Kerya, who self-describes as a “Bitcoin maximalist”, said influencers are useful for shaping narratives that pull in liquidity from new crypto holders, but “veterans who’ve lived through multiple cycles are harder to sway.”
“The reality is that influencer audiences churn quickly. Each cycle brings new participants who initially treat high-profile figures like oracles, then mature and MOVE on. They’re replaced by the next wave of beginners.”
MEXC analyst Young said part of the reason for the missed predictions is due to the institutionalization of Bitcoin trading. ETF arbitrage, derivatives hedging and sensitivity to events taking place in the wider economy have overshadowed the retail-driven narratives that dominated past cycles.

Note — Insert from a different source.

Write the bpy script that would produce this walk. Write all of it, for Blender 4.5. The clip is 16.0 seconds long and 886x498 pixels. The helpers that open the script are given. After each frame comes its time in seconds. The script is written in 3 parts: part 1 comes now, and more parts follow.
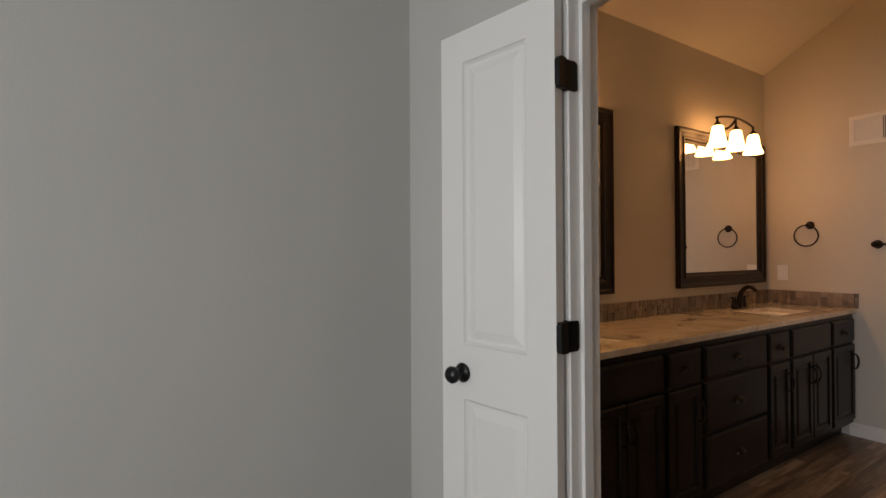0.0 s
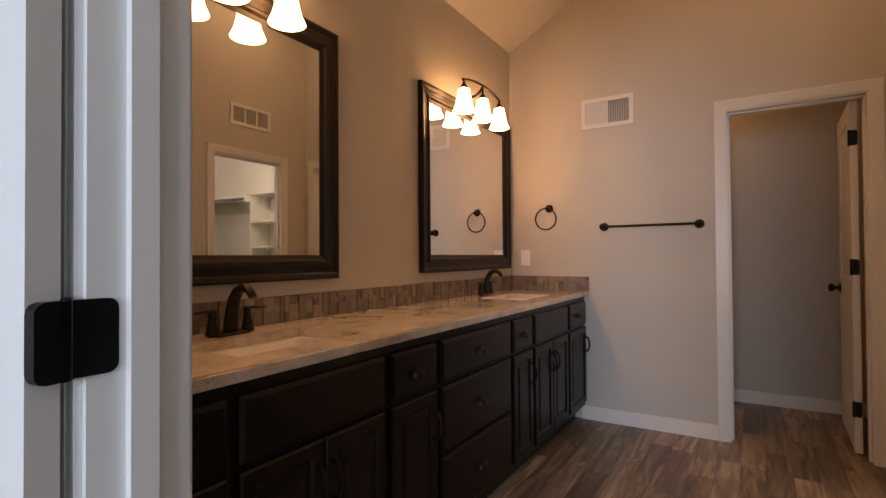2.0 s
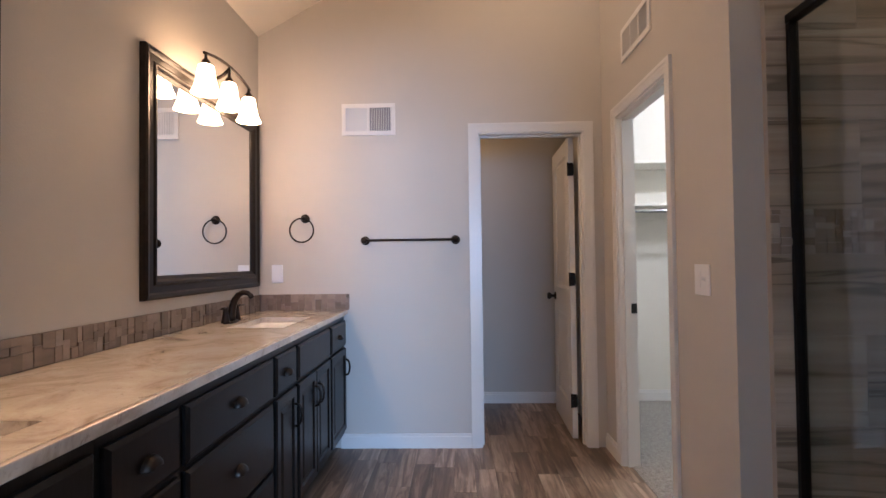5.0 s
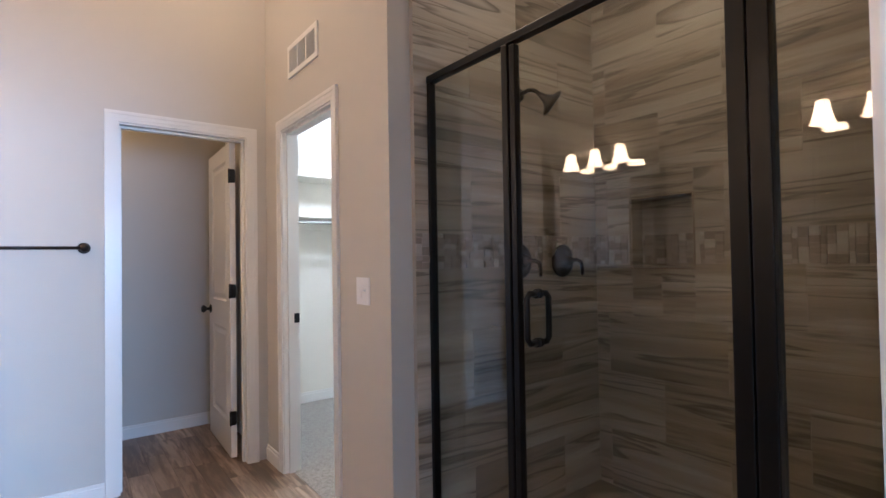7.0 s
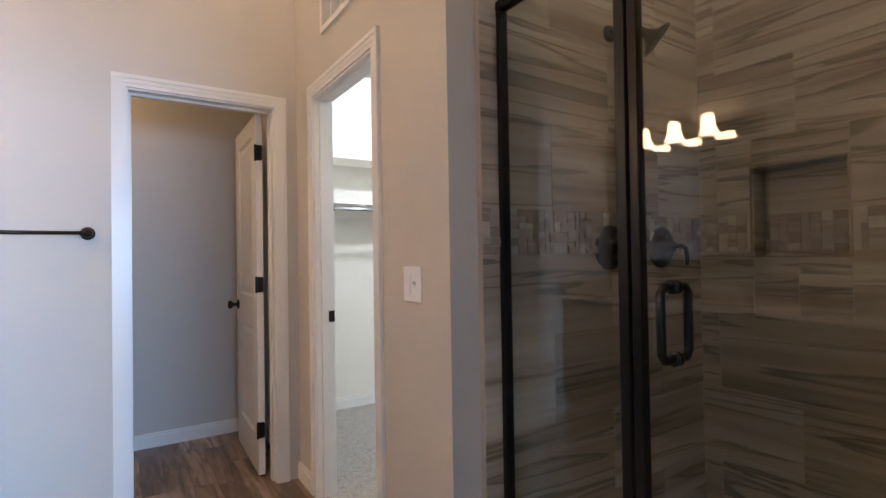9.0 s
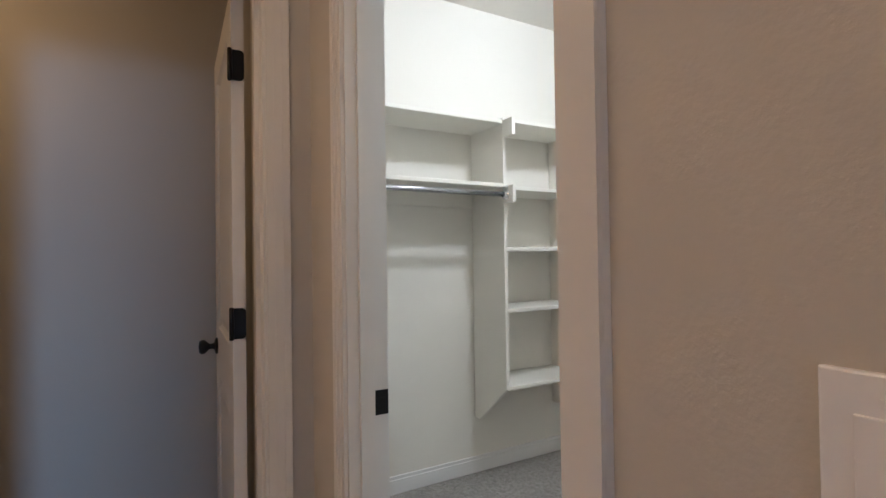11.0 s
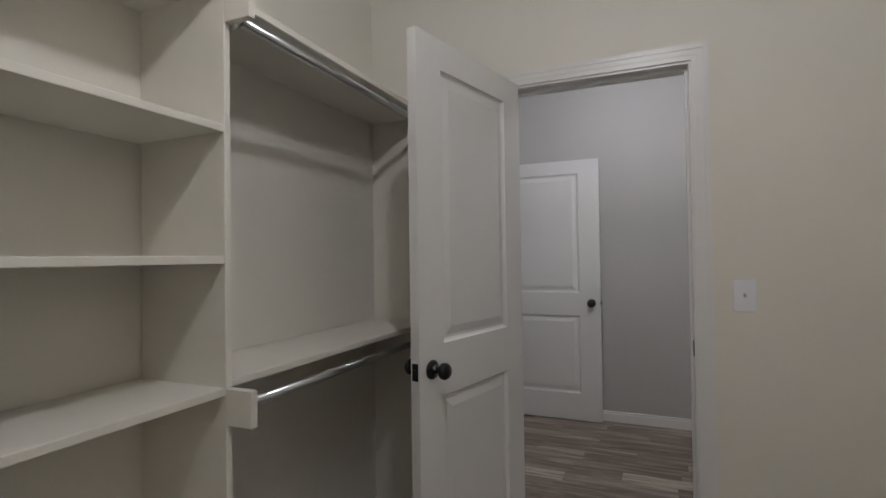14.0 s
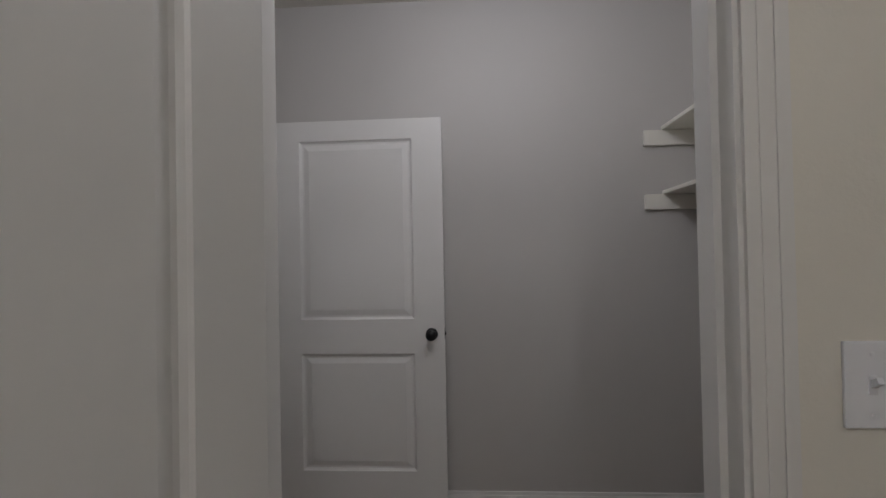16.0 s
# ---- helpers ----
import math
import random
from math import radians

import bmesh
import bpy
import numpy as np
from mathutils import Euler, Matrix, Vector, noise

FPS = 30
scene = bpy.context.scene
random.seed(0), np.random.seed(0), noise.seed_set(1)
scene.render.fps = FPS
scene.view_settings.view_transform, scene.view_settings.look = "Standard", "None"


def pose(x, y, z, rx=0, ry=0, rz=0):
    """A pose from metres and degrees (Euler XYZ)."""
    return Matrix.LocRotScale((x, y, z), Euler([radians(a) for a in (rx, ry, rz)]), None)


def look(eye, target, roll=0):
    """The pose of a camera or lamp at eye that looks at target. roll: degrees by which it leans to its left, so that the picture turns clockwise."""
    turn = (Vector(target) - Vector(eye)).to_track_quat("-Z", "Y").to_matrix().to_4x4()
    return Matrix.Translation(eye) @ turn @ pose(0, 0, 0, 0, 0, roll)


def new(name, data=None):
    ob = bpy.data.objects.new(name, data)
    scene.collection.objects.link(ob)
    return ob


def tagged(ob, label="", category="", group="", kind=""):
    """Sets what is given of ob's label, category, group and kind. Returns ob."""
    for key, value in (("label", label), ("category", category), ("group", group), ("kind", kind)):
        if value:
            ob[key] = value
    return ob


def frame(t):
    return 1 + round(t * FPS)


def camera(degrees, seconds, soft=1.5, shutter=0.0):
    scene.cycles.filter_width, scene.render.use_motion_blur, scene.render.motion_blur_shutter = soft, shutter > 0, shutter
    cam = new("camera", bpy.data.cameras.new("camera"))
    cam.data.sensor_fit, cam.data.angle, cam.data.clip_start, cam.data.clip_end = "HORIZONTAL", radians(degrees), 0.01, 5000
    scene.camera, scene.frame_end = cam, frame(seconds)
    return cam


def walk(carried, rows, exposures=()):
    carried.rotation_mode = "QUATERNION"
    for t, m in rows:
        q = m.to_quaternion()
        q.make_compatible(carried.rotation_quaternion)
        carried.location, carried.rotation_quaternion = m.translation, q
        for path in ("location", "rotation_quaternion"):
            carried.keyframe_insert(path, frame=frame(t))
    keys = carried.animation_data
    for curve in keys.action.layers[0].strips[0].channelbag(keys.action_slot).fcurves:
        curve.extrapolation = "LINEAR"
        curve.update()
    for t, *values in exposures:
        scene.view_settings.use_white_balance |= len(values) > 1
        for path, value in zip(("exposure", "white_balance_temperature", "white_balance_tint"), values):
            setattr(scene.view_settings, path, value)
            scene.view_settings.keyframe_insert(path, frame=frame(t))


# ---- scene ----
cam = camera(82.8, 16.0)
PATH = [
    (0, (-0.281, -0.395, 1.303), (-1.948, 0.71, 1.321), -0.3),
    (0.5, (-0.452, -0.148, 1.276), (-1.846, 1.287, 1.295), -0.3),
    (1, (-0.529, 0.103, 1.232), (-1.76, 1.678, 1.259), -0.4),
    (1.5, (-0.594, 0.305, 1.193), (-1.706, 1.967, 1.218), -0.4),
    (2, (-0.625, 0.423, 1.155), (-1.675, 2.125, 1.184), -0.4),
    (2.5, (-0.618, 0.53, 1.136), (-1.65, 2.242, 1.164), -0.4),
    (3, (-0.648, 0.619, 1.152), (-1.645, 2.353, 1.179), -0.4),
    (5.5, (-0.96, 0.704, 1.23), (-0.637, 2.677, 1.275), -0.7),
    (6, (-0.994, 0.7, 1.246), (-0.293, 2.573, 1.289), -0.7),
    (6.5, (-0.995, 0.697, 1.258), (0.007, 2.427, 1.297), -1.0),
    (7, (-1.004, 0.712, 1.264), (0.204, 2.305, 1.303), -0.9),
    (7.5, (-0.968, 0.749, 1.271), (0.355, 2.248, 1.303), -1.0),
    (8, (-0.904, 0.842, 1.255), (0.426, 2.336, 1.288), -1.0),
    (8.5, (-0.869, 0.948, 1.227), (0.379, 2.51, 1.255), -1.0),
    (9, (-0.8, 1.182, 1.222), (0.288, 2.859, 1.25), -0.9),
    (9.5, (-0.693, 1.487, 1.231), (0.268, 3.241, 1.255), -0.9),
    (9.7, (-0.652, 1.619, 1.24), (0.264, 3.396, 1.265), -0.9),
    (11.8, (-0.169, 2.999, 1.27), (1.054, 4.581, 1.311), -0.5),
    (12, (-0.134, 3.064, 1.273), (1.189, 4.564, 1.315), -0.7),
    (12.5, (0.083, 3.271, 1.272), (1.633, 4.534, 1.312), -0.8),
    (13, (0.336, 3.442, 1.285), (2.009, 4.538, 1.322), -0.7),
    (13.5, (0.634, 3.613, 1.304), (2.402, 4.546, 1.341), -0.8),
    (14, (0.933, 3.743, 1.292), (2.772, 4.529, 1.326), -0.8),
    (14.5, (1.266, 3.858, 1.293), (3.158, 4.505, 1.331), -0.9),
    (15, (1.652, 3.966, 1.311), (3.599, 4.424, 1.344), -0.8),
    (15.3, (1.898, 3.989, 1.305), (3.873, 4.303, 1.337), -1.0),
    (15.6, (2.11, 3.996, 1.324), (4.098, 4.213, 1.354), -1.0),
    (16, (2.375, 3.988, 1.322), (4.37, 4.117, 1.351), -1.1),
]
walk(cam, [(t, look(e, g, r)) for t, e, g, r in PATH], exposures=[
    (0, -0.38, 10900, 26), (0.5, -0.26, 10900, 26), (1.5, 0.03, 9400, 26), (3, 0.8, 7150, 23), (5.5, 1.08, 5220, 12), (7, 1.55, 5000, 9),
    (8, 1.75, 5050, 9), (9.5, 1.42, 5350, 9), (9.7, 1.42, 5350, 9), (11.8, 0.3, 5450, 9), (12.5, -0.02, 5700, 10), (14, -0.2, 5850, 13), (15, -0.25, 5900, 13), (16, -0.45, 5950, 13)])

# ---- world and lights ----
world = bpy.data.worlds.new("sky_world")
scene.world = world
world.use_nodes = True
wn = world.node_tree
sky = wn.nodes.new("ShaderNodeTexSky")
sky.sky_type = 'NISHITA'
sky.sun_disc = False
sky.sun_elevation, sky.sun_rotation = radians(35), radians(200)
wn.links.new(sky.outputs[0], wn.nodes["Background"].inputs[0])
wn.nodes["Background"].inputs[1].default_value = 0.08


def area_lamp(name, at, target, sx, sy, watts, colour, shape='RECTANGLE'):
    d = bpy.data.lights.new(name, 'AREA')
    d.shape, d.size, d.size_y, d.energy, d.color = shape, sx, sy, watts, colour
    ob = new(name, d)
    ob.matrix_world = look(at, target)
    return ob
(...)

“BTC’s price direction is now far more sensitive to macro policy, global liquidity conditions, ETF investors’ positioning, and index fund decisions than to celebrity commentaries,” Young detailed, adding:
“In a maturing market like Bitcoin’s, narratives spread fast, but institutional capital allocators ignore the headline noise and follow the data.”
When $250,000 Bitcoin?
Analytics firm CryptoQuant warned in a Nov. 20 report that Bitcoin could drop to between $60,000 and $80,000 through the end of December if the Fed keeps interest rates unchanged at its policy meeting next week.
The report came as odds for a third successive rate cut fell to 39% last month after the U.S. government shutdown in October led to the cancellation of that month’s jobs report and delay of two months of labor data.
Those odds have since climbed back up to 87%. Young said Bitcoin could drop to $60,000 if liquidity conditions do not improve. The Fed’s decision on interest rates will determine whether the cryptocurrency stabilizes or faces deeper losses, he added.
“If the Fed keeps interest rates steady and corporate and index rebalancing continue to create supply pressure, Bitcoin could see a deeper drawdown into the $60,000-$70,000 range.”
But a more supportive monetary environment could lead to a rebound.
“If rate-cut expectations materialize and other liquidity tailwinds emerge, the market could rebound quickly towards $100,000, driven by renewed risk appetite and stronger ETF demand,” Young said.
He noted that investors are now watching macro liquidity signals, ETF and institutional flows and order book depth more closely than optimistic predictions from crypto industry ‘royalty.’
“These indicators are far more meaningful in determining the correct market direction than any headline price targets, no matter how confident or high-profile the source is.”
Kerya believes Hayes’ $250,000 prediction “still looks possible”, just not in 2025. It will happen “in the long-term,” driven by mainstream adoption and technological advances, he said without providing a specific timeline.
“Nothing fundamentally changed,” the CEX.io executive said. “The technology keeps improving. The price action is noise driven by macro, ETF flows, and leverage flushes.”